It’s weird to miss a trend you weren’t technically alive for, but I’ve made a habit of it. I miss nickel sodas at the local ice cream parlor. I miss when movie theaters were the only air-conditioned buildings in town. I miss stuffing quarters into Pac-Man games at the local arcade. I miss the time back when the earth was without form and darkness was upon the void. I definitely miss the time before some producer realized people would pay to watch movies remade on and on ad nauseam.
But right now I mostly miss the serialized novel. See, back in the day, a phrase used as a euphemism for that time when women were kept silent, slavery was a totally ok thing to do, and people were constantly dying of things like “the common cold,” novels were published in sections. The average person couldn’t afford to buy a whole super expensive nice, big leather bound volume. Instead they subscribed to the novel and each month they’d get a new chapter. Herman Melville wrote like this, as did Charles Dickens, Leo Tolstoy, Fyodor Dostoevsky, Sir Arthur Conan Doyle, and Alexander Dumas. The Three Musketeers doesn’t seem so long if you read it a couple chapters at a time every month for the next decade or so.
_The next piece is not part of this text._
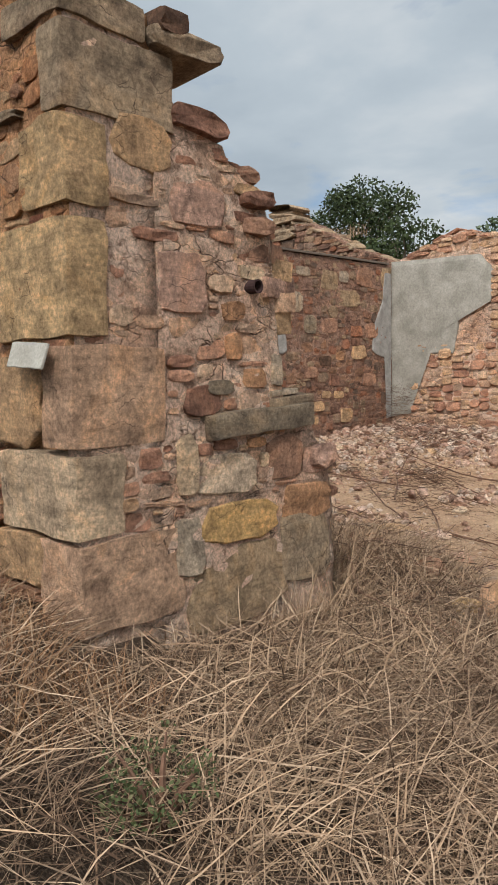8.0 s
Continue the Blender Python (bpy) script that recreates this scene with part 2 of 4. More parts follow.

As a result, novels like Moby Dick and The Pickwick Papers can be read in single chapter segments. I mentioned in my last blog post that I was taking a break from reading Moby Dick. I can do that knowing that I won’t lose part of the experience. Most modern novels aren’t constructed like that. Modern novels are littered with unresolved plot threads and cliff hangars. A good writer uses them as thematic devices, building suspense. A bad writer uses them to trick a reader into continuing the story.
A 19th century writer doesn’t use them at all because each reader is only getting a portion of the novel at a time.
Other mediums are still serialized — TV shows and comic books for instance. Even some movies have been serialized, for better or worse. When reading a “classic” novel it’s not uncommon to read a chapter and think “What does that have to do with anything?” Nothing! Like more than half the episodes of your favorite TV show it’s just filler.
Chapters tend to communicate a mini-story in their own right — beginning, middle, end. There is also usually a small change that will be reflected in the story as a whole, like an after credits scene in a Marvel movie.